ACCA predicts intergovernmental tax action to limit base erosion and profit shifting “will affect all members of the profession” while “fairness in tax will continue to rise in prominence” around the globe. The association also points to greater emphasis on tax transparency and greater government tax action and information sharing.
In an article published by the International Federation of Accountants (IFAC) back in 2017, researcher Muhammed Azizul Islam, Associate Professor at QUT School of Accounting in Brisbane, Australia, says “increased regulation is imminent because of massive tax avoidance, transfer pricing, and money laundering as exposed via the Ppanama papers”.
If anything, pressure for increased regulation in many parts of the world has intensified since then following the publication of the ‘paradise papers’ and calls for greater regulation of the digital economy.
So, will 2019 be the year when regulation really bites? There is certainly mounting pressure in some parts of the world – notably in Europe and Australia – for more to be done to respond to financial scandals and to regulate big tech firms.
In Australia there is strong political impetus to tackle perceived tax avoidance by multinational businesses through new laws, increased reporting and greater transparency measures.
Greg Travers, Director of International Tax Services at William Buck predicts tech firms to become more regulated over the next twelve months. “Australia has tended to implement new BEPS related tax measures in advance of other OECD countries. It’s highly likely that specific tax measures for entities operating in the digital space will be targeted by new legislation in Australia over the next 12 months.”
Big differences in the US and Europe
In the US, it’s an entirely different story. Commenting on “significant differences” in the regulatory climate around the world, Jeff Brown, Chief Risk Officer at Moss Adams in Seattle, US, says: “It seems there is a lot of pressure for changes to come into effect in Europe, Australia, South Africa and other places, but in the US, I feel it’s a little bit the opposite.” He adds: Under Donald Trump, it is not so much anti-regulatory, but a focus on pushing growth and ‘don’t let regulation get in the way’.”
Another factor behind the differences in regulatory approach is the depth of financial crisis experienced around the globe. “There hasn’t been a financial meltdown [in the US],” Jeff Brown explains. “I don’t think there is going to be in 2019 so I don’t see a significant increase in regulation focused on the accounting profession.
“It takes a failure to change the tune in the regulatory environment. In the US we have not had that for a little while but something is going to happen at some time in the future. If there is a failure in financial reporting, for example, regulation will change focus.”
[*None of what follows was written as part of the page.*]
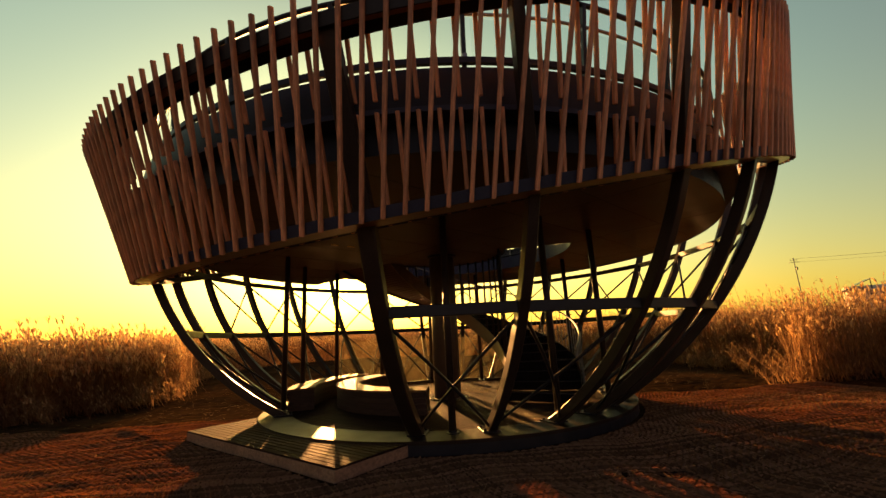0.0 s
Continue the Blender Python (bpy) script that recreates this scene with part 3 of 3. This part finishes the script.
def build_stair():
    st = thing("spiral_stair", sp(2.3, 0, 0), "dark steel helical stair with a bronze inner stringer round the column", "staircase")
    end = ST_A0 + ST_N * ST_STEP
    for i in range(ST_N):
        a0, a1, z = ST_A0 + i * ST_STEP, ST_A0 + (i + 1) * ST_STEP, (i + 1) * ST_RISE
        n = 4
        s = Shape()
        ring = [sp(ST_R0 + 0.015, a0 - 0.8 + (a1 + 0.8 - a0) * k / n, 0) for k in range(n + 1)] + [sp(ST_R1 - 0.015, a1 - (a1 + 0.8 - a0) * k / n, 0) for k in range(n + 1)]
        s.loft([[p + Vector((0, 0, zz)) for p in ring] for zz in (z - 0.04, z)])
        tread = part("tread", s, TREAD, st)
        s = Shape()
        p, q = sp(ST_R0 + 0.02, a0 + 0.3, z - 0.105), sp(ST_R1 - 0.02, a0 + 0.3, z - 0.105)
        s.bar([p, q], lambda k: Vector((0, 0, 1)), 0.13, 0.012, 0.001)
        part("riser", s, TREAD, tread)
        s = Shape()
        p, q = sp(ST_R0 + 0.03, a0 - 0.55, z + 0.002), sp(ST_R1 - 0.03, a0 - 0.55, z + 0.002)
        s.bar([p, q], lambda k: Vector((0, 0, 1)), 0.012, 0.03, 0.003)
        part("nosing", s, NOSING, tread, "thin worn metal nosing")
        if z > 0.4:
            s = Shape()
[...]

However, he stresses the importance of controls to protect against bad practice, adding: “It would concern me if the US regulatory environment softened too much. They do need to have things in place to protect against the bad actors.”
Hot topics for regulation
One area where regulation is likely to grow across the world in 2019 is data protection. In the US, California has passed a consumer protection act and other states are likely to follow suit, while in Europe the EU’s General Data Protection Regulation (GDPR) is already having a big impact.
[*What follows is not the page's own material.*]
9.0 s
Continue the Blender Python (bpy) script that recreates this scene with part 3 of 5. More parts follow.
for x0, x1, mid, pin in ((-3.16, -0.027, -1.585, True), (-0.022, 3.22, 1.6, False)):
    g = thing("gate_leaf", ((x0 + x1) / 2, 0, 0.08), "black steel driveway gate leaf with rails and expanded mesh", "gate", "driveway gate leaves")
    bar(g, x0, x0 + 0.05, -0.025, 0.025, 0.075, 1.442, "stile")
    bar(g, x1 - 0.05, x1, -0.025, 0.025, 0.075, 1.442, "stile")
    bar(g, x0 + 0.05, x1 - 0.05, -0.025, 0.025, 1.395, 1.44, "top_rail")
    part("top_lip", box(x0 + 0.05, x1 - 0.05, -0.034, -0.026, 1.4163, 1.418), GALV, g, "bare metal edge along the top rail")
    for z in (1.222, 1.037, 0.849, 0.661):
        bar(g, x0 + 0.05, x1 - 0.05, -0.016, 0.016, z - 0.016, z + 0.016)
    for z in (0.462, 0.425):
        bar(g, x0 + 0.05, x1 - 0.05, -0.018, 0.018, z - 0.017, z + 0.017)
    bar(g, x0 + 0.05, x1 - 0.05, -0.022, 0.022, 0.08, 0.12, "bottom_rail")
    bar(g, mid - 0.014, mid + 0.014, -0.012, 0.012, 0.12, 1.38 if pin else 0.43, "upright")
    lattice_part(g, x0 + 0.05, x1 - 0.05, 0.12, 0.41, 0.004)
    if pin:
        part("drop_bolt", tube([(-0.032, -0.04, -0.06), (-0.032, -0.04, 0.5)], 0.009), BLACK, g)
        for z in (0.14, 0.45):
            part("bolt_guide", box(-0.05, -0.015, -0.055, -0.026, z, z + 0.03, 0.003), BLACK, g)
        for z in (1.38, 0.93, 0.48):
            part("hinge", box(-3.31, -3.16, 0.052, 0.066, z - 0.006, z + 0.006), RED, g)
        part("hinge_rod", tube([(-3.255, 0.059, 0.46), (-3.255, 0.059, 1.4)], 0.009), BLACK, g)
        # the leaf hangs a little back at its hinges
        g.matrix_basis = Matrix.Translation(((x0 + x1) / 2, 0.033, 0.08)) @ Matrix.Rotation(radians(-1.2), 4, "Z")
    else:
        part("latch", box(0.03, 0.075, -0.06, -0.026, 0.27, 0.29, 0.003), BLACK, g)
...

Muhammed Azizul Islam believes accounting professionals could also face greater regulation emanating from increasing social and environmental concerns fuelled by greater public pressures and stakeholder expectations. However, it is unlikely this will have much impact in US under the current administration.
While increased regulation isn’t always welcome within the profession, it is by no means a bad thing. Muhammed Islam suggests regulatory changes that respond to social and environmental concerns should be seen as an opportunity.
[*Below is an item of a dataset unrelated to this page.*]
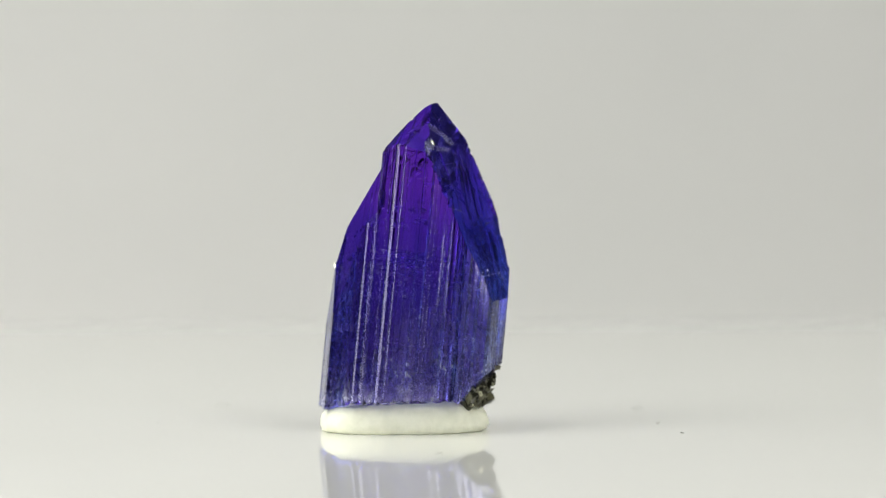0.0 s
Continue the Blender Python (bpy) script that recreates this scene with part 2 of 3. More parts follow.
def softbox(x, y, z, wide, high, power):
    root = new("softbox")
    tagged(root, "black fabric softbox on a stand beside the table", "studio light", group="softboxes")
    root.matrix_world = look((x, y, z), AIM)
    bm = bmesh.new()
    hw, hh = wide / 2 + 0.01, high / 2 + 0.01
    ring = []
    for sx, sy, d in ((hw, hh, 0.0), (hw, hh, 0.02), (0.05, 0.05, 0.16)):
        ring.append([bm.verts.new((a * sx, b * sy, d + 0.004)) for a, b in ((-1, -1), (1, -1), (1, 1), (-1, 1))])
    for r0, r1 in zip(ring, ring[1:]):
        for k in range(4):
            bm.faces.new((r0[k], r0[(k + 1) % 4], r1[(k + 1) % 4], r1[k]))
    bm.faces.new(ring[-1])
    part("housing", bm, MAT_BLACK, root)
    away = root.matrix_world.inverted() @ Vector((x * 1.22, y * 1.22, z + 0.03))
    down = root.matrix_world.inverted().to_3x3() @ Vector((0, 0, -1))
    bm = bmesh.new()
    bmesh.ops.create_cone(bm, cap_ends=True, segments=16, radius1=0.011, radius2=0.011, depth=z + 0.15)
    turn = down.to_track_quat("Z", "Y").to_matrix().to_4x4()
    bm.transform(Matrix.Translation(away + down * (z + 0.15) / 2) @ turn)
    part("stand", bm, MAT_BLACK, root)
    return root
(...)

In IFAC article, he says: “The regulatory concern for different social and environmental issues, along with the associated measurement and reporting complexities of these issues, has allowed accounting professionals to open their minds to the possibility that accounting has the capacity to change. The important implication is that all professional accountants will be expected to look beyond the numbers, which will, in turn, enhance collaborations among members of multiple professions, including accountants, doctors, lawyers, environmental scientist, sociologists, and so on.”
Jeff Brown adds: “Regulation is difficult to deal with but regulation creates growth opportunities. If the SEC, for example, significantly clamped down on non-audit services granted to SEC clients, it would impact the ‘Big 4’ more than us. This would create opportunities for us. Similarly, if it was a requirement to have an attestation on cybersecurity protocol it would create a service line that could provide opportunities.”
Need for education
Whatever the level of compliance required in different parts of the world, it is likely accountants will increasingly need education areas most likely to be regulated in the coming years such as
digital technology, tax regulation, new forms of corporate reporting and integrated reporting.
“There is also a real need to educate clients on the changing global regulatory landscape, including why countries continue to act inconsistently to tackle common issues like profit shifting. Understanding the factors underlying the approaches taken in different countries can be key to effectively managing tax and regulatory risks” says Greg Travers.
Knowledge of digital technologies is the key competency area where professional accountants have skill gaps, according to ACCA. The association says accountants lack knowledge in transformation of new disclosure regulations, new forms of disclosures, and awareness of the interconnectedness of financial and non-financial reporting.
In future, it seems professional accountants will need the skills to provide more all-inclusive corporate reporting, which not only tells us about the numbers but also tells us more about the narrative of the organization.